6 thoughts on “Invictus Redivivus

  1. Worm
    September 29, 2011 at 08:39

    saw the film (invictus) last week, total tosh. I learnt the poem at prep school and embarrasingly as a teenager I did once toy at length with the idea of having ‘I am the master of my fate’ tattooed across my lower back… :/ (which was then superceded by the idea of having pink floyd’s ‘shine on you crazy diamond’….neither of which thankfully made the final cut

    September 29, 2011 at 09:43

    I wonder whether your father encountered Henley’s 1892 effort; ‘The Song of the Sword’, which celebrated the weapon as ‘Clear singing, clean slicing; / Sweet spoken, soft finishing; / Making death beautiful… / Arch-anarch, chief builder, / Prince and evangelist, / I am the Will of God: / I am the Sword’, a work that elicited the less than awestruck review: ‘No you’re not; you’re only an Ancient Pistol.’

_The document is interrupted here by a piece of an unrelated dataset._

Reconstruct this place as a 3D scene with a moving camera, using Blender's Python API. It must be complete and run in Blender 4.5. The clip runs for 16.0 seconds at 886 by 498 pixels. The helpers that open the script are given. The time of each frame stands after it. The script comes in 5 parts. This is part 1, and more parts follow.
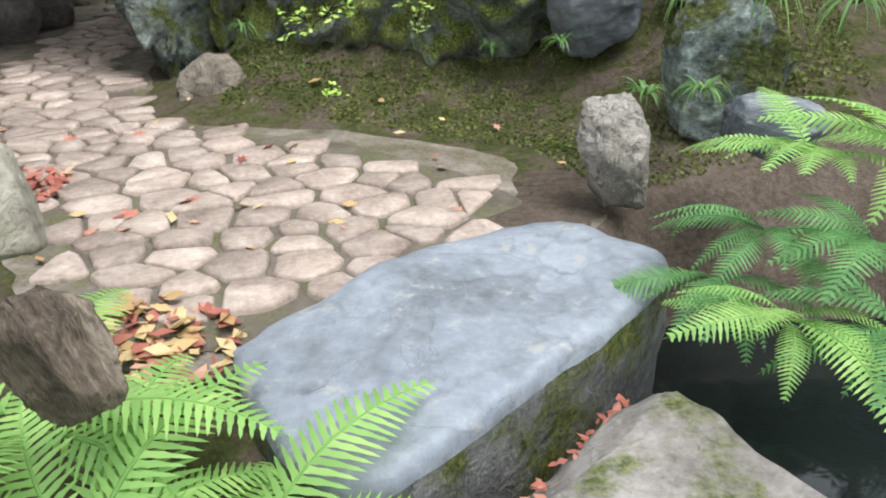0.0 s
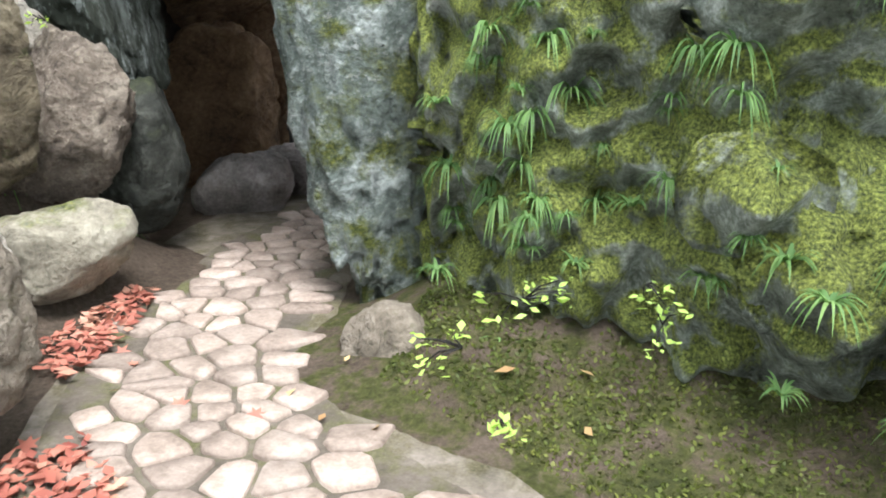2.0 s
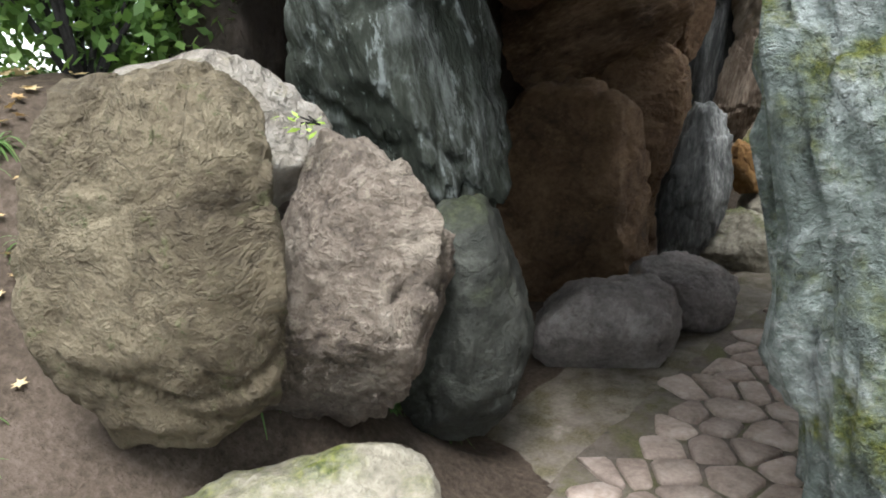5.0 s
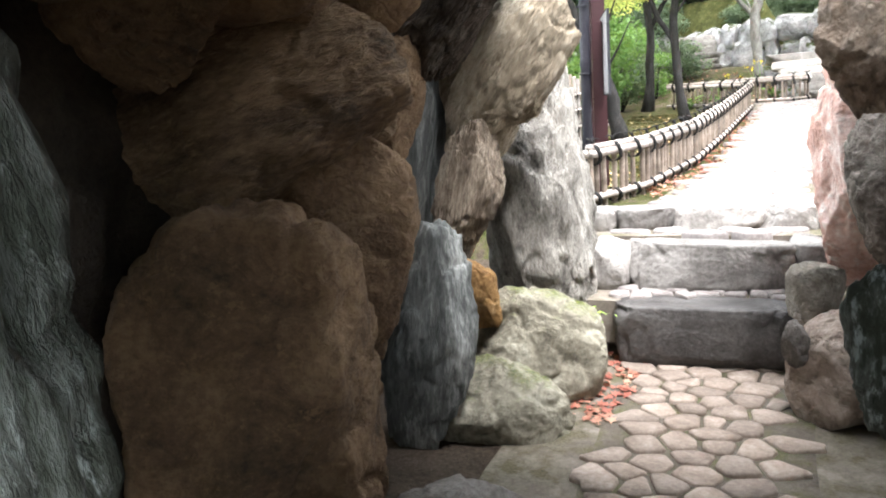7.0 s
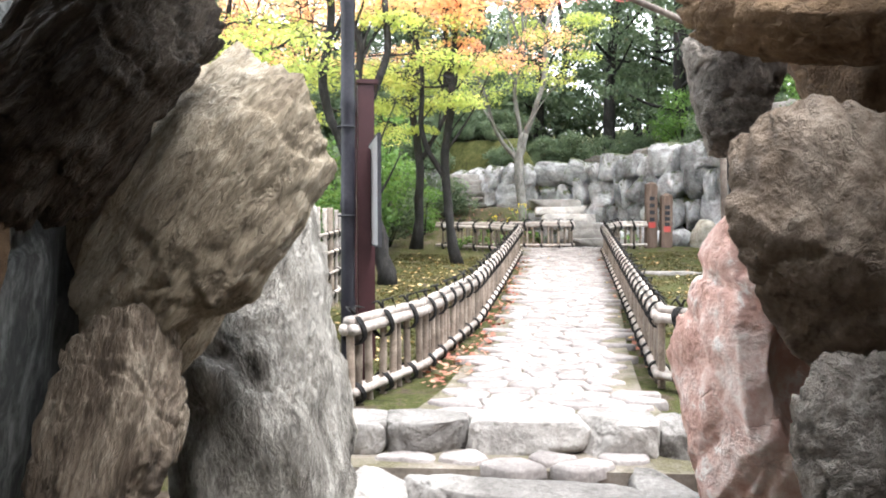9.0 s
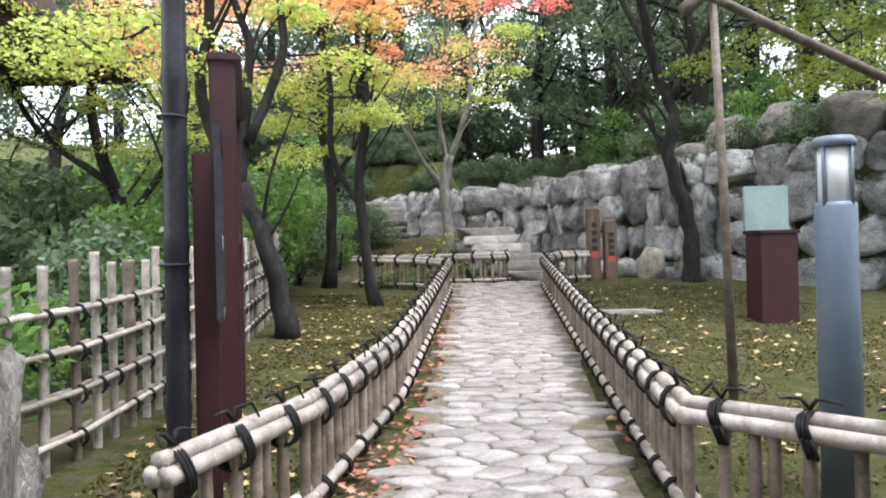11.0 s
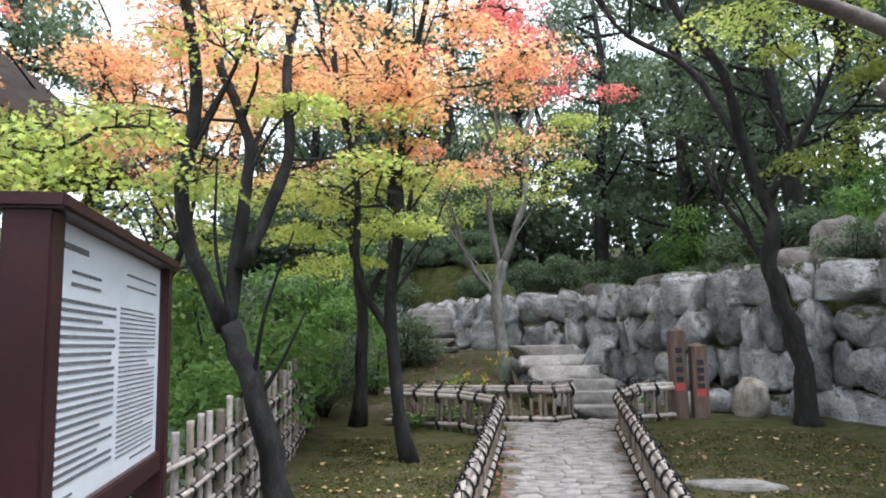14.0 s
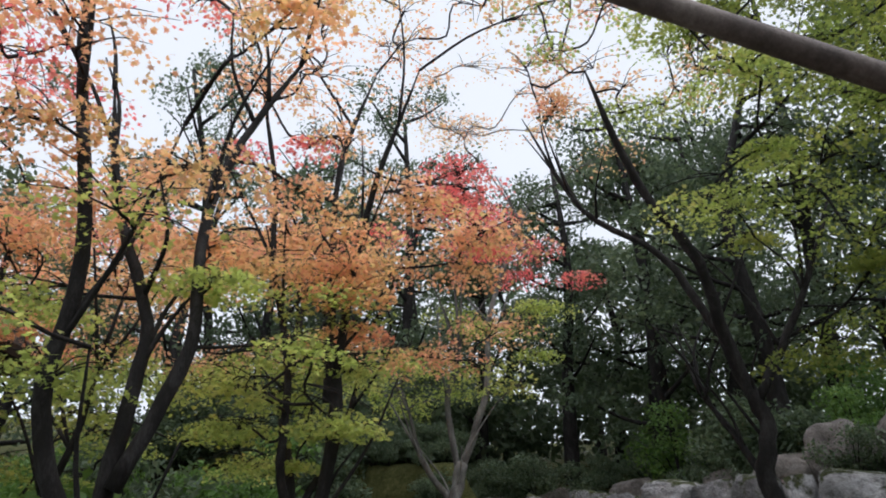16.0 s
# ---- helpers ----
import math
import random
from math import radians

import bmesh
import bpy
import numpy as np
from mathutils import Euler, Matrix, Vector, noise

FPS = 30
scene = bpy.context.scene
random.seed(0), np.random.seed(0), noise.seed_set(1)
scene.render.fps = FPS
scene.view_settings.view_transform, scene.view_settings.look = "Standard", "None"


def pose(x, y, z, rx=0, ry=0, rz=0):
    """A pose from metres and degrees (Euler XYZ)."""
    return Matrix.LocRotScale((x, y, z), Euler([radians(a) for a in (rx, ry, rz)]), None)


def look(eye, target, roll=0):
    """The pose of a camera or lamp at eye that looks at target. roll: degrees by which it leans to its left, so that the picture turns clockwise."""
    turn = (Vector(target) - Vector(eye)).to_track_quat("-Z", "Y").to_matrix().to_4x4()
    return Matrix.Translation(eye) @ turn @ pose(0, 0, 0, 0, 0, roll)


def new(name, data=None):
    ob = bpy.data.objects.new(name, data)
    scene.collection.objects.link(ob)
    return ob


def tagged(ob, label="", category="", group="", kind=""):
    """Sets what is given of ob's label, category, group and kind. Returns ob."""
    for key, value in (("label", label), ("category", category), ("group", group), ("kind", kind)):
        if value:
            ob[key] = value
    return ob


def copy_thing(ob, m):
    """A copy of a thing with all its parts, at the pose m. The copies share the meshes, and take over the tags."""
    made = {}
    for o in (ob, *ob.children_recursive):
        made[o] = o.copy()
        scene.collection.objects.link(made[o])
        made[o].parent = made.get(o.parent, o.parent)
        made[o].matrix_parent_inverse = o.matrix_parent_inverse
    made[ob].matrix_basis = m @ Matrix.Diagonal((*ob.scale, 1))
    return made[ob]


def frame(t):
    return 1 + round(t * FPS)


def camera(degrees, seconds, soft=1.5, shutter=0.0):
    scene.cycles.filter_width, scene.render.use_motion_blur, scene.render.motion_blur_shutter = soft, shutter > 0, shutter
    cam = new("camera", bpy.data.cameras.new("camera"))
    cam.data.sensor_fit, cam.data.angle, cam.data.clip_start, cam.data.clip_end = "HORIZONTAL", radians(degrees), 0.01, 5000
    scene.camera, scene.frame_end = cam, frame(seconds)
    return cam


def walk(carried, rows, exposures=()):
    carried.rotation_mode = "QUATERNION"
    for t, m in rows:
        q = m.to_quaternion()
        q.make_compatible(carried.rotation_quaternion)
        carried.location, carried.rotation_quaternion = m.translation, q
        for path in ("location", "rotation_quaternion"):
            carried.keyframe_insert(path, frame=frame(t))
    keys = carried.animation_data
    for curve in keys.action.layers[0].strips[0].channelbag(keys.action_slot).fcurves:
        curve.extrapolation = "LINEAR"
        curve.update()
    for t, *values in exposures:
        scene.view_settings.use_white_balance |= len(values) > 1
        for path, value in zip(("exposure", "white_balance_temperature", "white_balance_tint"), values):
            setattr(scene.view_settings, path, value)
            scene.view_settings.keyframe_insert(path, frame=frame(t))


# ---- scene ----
# ---------------------------------------------------------------- camera
cam = camera(62.8, 16.0, soft=1.9)
METRES, EYE, TILT, LEAN, TURN = 12.0, 1.0, -27.0, 1.5, 0.0
ROWS = [
    (0.0, 0.0, 0.0, 0.0, 0.0, 0.0, -0.0),
    (0.5, -0.0003, 0.0234, 0.0133, -1.77, 1.87, -2.22),
    (1.0, -0.002, 0.0527, 0.0375, -0.05, 8.04, -1.27),
    (1.5, 0.0015, 0.0736, 0.0531, 10.15, 8.25, -4.28),
    (2.0, 0.0067, 0.0921, 0.0718, 21.26, 7.59, -12.06),
    (2.5, 0.0012, 0.1032, 0.0779, 28.42, 3.98, -15.34),
    (3.0, -0.0152, 0.1156, 0.0913, 35.97, 3.36, -18.46),
    (5.5, -0.1323, 0.2137, 0.1469, 46.62, 3.2, -16.97),
    (6.0, -0.1537, 0.2345, 0.162, 40.21, 5.41, -17.6),
    (6.5, -0.1847, 0.2557, 0.1787, 30.17, 12.23, -12.53),
    (7.0, -0.2062, 0.287, 0.1945, 21.25, 14.16, -7.58),
    (7.5, -0.2179, 0.3195, 0.2164, 14.77, 16.87, -5.7),
    (8.0, -0.2309, 0.3475, 0.2342, 9.18, 21.39, -4.64),
    (8.5, -0.2334, 0.3813, 0.2531, 3.41, 22.91, -1.21),
    (9.0, -0.2343, 0.4153, 0.2767, 3.23, 25.25, -3.16),
    (9.5, -0.2426, 0.4489, 0.2962, 0.79, 27.28, -2.95),
    (10.0, -0.2429, 0.4817, 0.3159, -1.9, 27.37, 1.18),
    (12.5, -0.2231, 0.6096, 0.395, 2.13, 30.83, -2.53),
    (13.0, -0.2282, 0.6214, 0.4233, 5.56, 32.45, -3.22),
    (13.5, -0.2297, 0.6396, 0.437, 5.32, 32.35, -1.63),
    (14.0, -0.2248, 0.651, 0.4624, 2.3, 34.31, -1.65),
    (14.5, -0.2204, 0.6645, 0.4796, 0.9, 36.29, 0.96),
    (15.0, -0.2176, 0.6863, 0.501, -1.47, 42.41, -0.13),
    (15.5, -0.2166, 0.6995, 0.5149, -0.6, 44.73, 0.92),
    (16.0, -0.2139, 0.7165, 0.5272, -0.5, 48.75, -0.81),
]
EXPOSURES = [(t, e, 5950 if t < 6.5 else 6000 if t < 11 else 5650 if t < 14.8 else 5850, 11 if t < 14.8 else 15) for t, e in ((0.0, 1.33), (1.0, 1.8), (2.0, 1.92), (3.2, 1.9), (5.3, 1.95), (6.0, 2.35), (7.0, 2.75), (8.0, 2.6), (8.5, 2.4), (9.0, 2.2), (9.5, 2.05), (10.2, 1.75), (12.3, 1.18), (13.0, 1.05), (14.0, 1.06), (14.7, 0.82), (15.2, 0.3), (16.0, -0.2))]
walk(cam, [(t, pose(0, 0, EYE, TILT, LEAN, TURN) @ pose(METRES * x, METRES * y, METRES * z, 90 + pitch, roll, yaw)) for t, x, y, z, yaw, pitch, roll in ROWS], EXPOSURES)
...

    However Henley did achieve two useful things: he provided the inspiration for his friend Stevenson’s creation Long John Silver and helped out John Farmer with his dictionary Slang and its Analogues (7 vols, 1890-1904).

    September 29, 2011 at 11:21

    I think even my father might have drawn the line at that one Jonathan – but yes its great to think of Henley’s afterlife as Long John Silver…
    Worm – The best advice to anyone at any time contemplating a tattoo remains ‘Don’t!’

    September 29, 2011 at 11:40

    I can imagine the poem being read by a Salvation Army sergeant, his troop having formed a semi circle, under the gaslight, outside of the Gospel Hall. at the end of a fog shrouded cobbled street, then some hymns, a collection and back home to bread and dripping.

    jonathan law
    September 29, 2011 at 12:28

    Apparently, Timothy McVeigh, the Oklahoma City bomber, had this recited just before his execution.

    September 29, 2011 at 16:49

    JL – How long can we leave it before everyone’s forgotten this post and we can have the quiz question: What do Nelson Mandela, Gordon Brown and Timothy McVeigh have in common?